European Privacy Law is largely defined by EU Directive 95/46/EC (the data protection Directive), sweeping legislation passed in 1998 to regulate the processing of personal data. It charges data controllers (those who determine the purposes and means of data processing) with a number of rules. These responsibilities dictate that personal information must be:
- Obtained and processed fairly
- Kept only for specified purposes
- Used only for its originally specified purpose
- Kept secure, accurate, adequate, relevant and up-to-date
- Retained no longer than necessary
- Given to the individual upon his or her request
Further, this data can only be processed if:
- The subject has given consent, freely and specifically
- Processing is necessary to fulfill a contract with the subject
- Processing is required by legal obligation
- Processing is essential to preserve the subjects life
- Processing is necessary to perform an official task
- The Controller has an interest in collecting the data that does not conflict with the previously stated responsibilities
Information regarding racial origin, union membership, sexual preferences or health care receives additional protection. In contrast, the United States has a patchwork of rules and regulations protecting personal data grouped by function. While financial and health records benefit from a high level of discretion in processing, there is no general framework to address data gathering and use.

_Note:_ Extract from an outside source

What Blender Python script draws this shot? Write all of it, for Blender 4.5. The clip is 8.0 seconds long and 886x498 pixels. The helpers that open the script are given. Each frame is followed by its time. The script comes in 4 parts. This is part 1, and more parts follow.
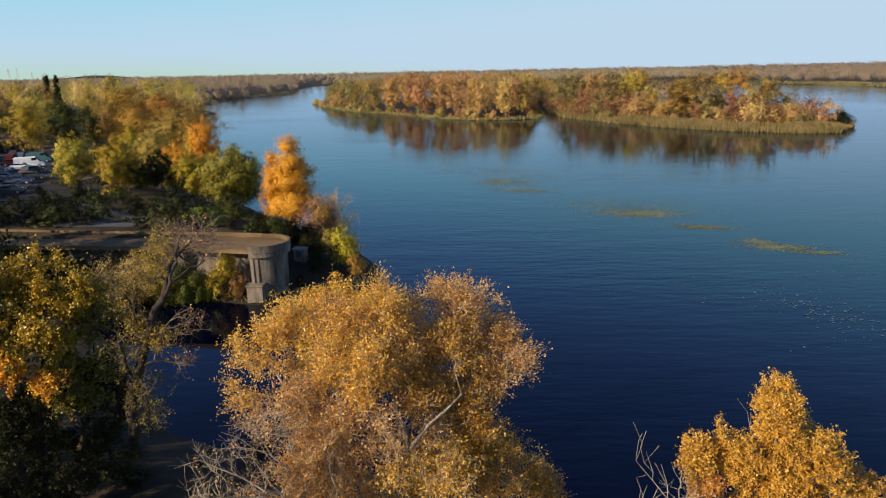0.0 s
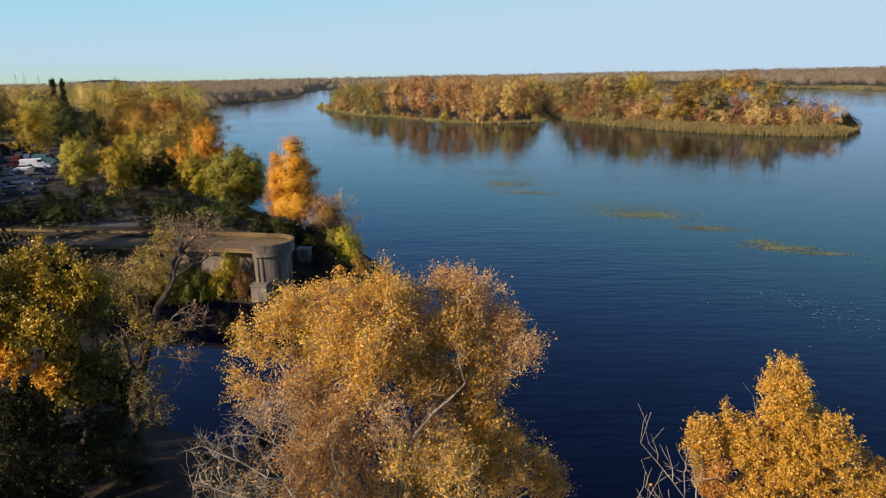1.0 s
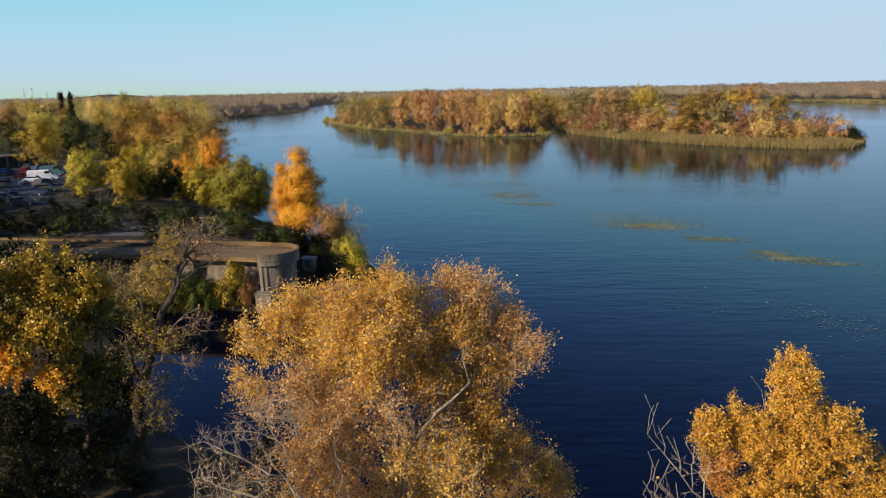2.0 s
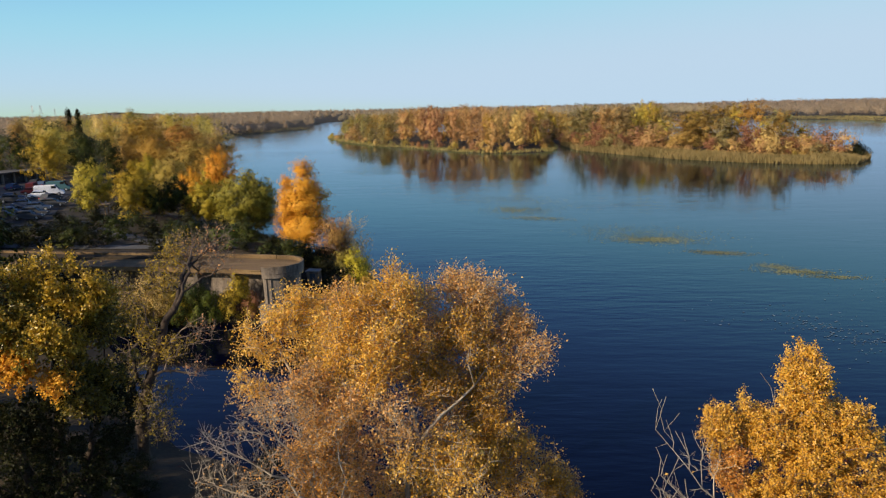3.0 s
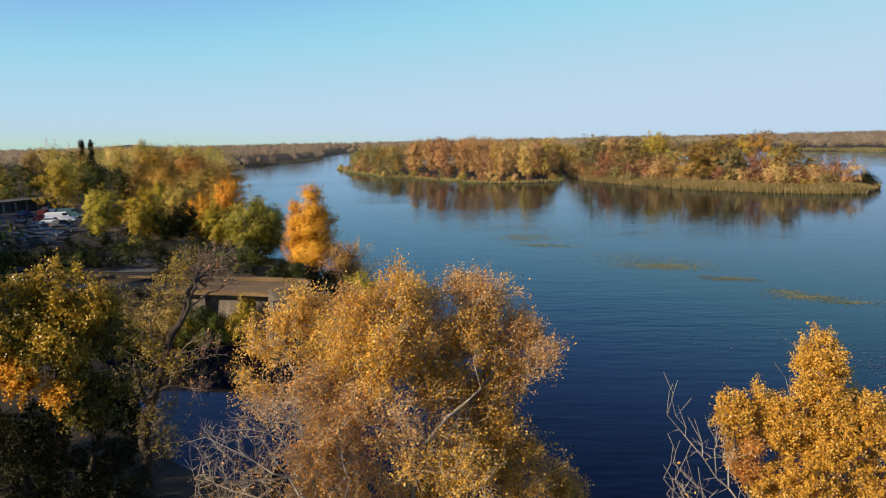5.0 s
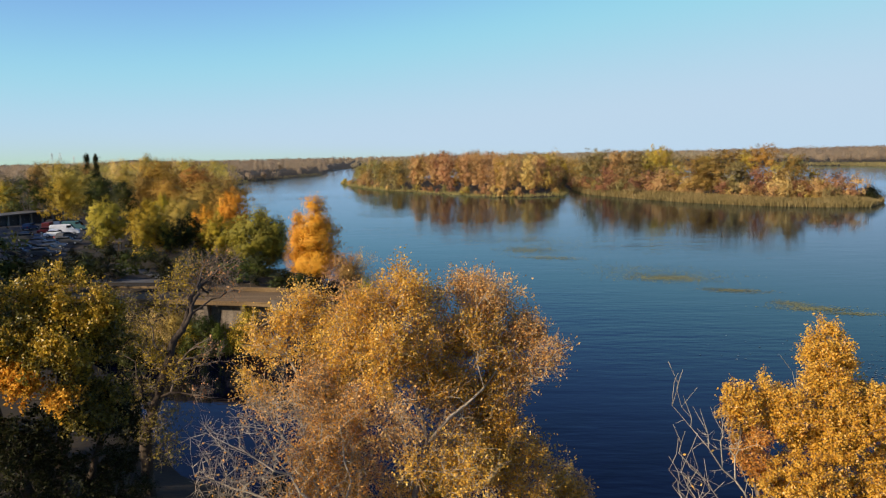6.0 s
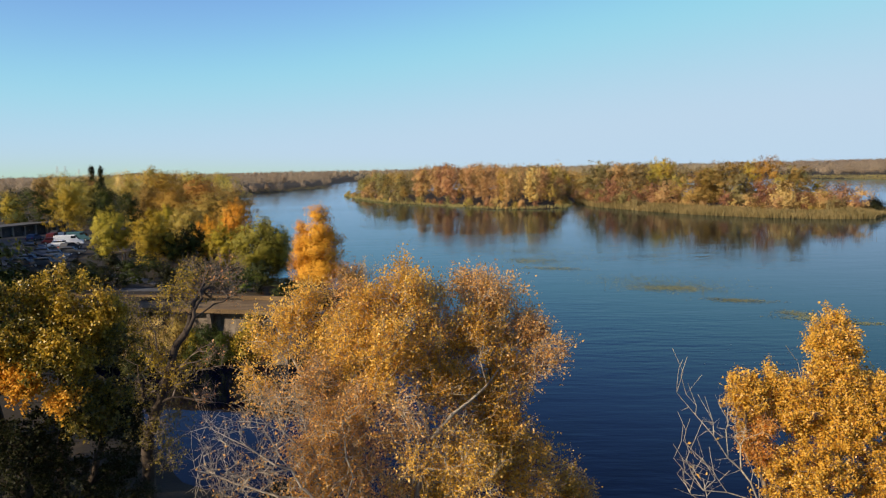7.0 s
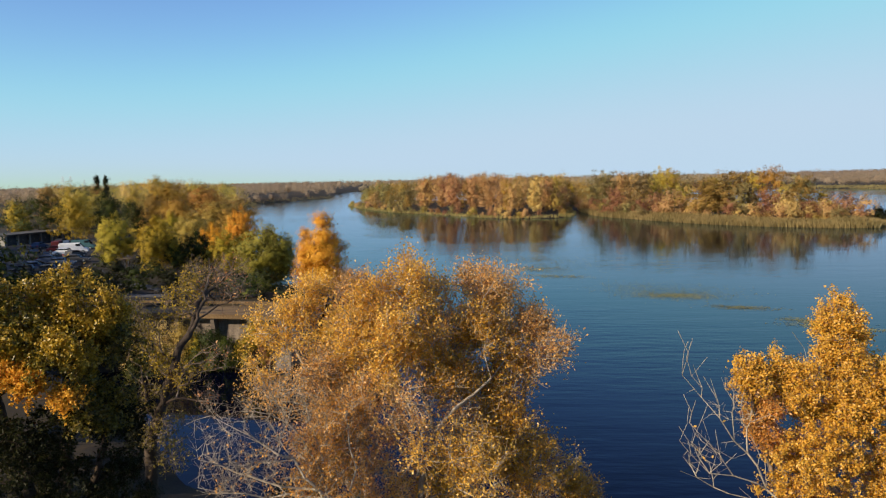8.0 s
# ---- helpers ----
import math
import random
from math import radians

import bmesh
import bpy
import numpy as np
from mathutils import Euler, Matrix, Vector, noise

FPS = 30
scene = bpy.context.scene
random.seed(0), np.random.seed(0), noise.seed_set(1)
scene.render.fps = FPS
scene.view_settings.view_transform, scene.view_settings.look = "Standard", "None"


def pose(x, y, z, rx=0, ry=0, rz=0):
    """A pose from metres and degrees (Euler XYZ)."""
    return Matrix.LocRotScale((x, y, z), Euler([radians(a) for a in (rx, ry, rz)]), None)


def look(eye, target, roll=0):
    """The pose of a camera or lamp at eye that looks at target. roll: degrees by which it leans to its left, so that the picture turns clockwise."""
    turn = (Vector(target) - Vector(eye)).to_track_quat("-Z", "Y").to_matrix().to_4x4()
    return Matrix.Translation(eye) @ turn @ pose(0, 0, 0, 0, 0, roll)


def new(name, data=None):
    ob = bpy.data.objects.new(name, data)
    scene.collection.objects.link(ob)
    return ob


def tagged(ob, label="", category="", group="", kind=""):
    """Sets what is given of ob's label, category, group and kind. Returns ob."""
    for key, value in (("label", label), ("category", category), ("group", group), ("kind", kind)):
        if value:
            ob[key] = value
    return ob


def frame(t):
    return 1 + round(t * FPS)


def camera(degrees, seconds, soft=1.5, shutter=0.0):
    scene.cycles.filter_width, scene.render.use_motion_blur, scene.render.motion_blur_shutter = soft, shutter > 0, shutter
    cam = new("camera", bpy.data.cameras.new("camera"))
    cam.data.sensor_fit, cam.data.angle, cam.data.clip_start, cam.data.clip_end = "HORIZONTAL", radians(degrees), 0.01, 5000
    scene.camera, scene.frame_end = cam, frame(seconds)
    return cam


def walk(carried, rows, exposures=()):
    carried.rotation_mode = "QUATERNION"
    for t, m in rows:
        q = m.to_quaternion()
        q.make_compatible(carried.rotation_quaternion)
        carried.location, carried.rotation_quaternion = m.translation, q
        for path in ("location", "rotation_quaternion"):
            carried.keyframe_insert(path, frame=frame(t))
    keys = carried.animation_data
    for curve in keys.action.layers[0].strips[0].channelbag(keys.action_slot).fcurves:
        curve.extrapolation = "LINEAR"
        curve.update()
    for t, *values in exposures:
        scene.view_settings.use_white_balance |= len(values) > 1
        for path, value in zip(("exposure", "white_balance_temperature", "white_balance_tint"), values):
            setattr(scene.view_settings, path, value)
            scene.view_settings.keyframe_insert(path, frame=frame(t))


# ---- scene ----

The ability of automatic identification to streamline commerce, protect those who cannot care for themselves, and markedly improve our lives is clear. Yet an individual’s innate desire to be undiscovered and left alone limits the collection of information. A delicate balance exists between the benefits of identification technology and the right to privacy. Our expanding ability to record, track and authorize means that balance, however, is far from decided.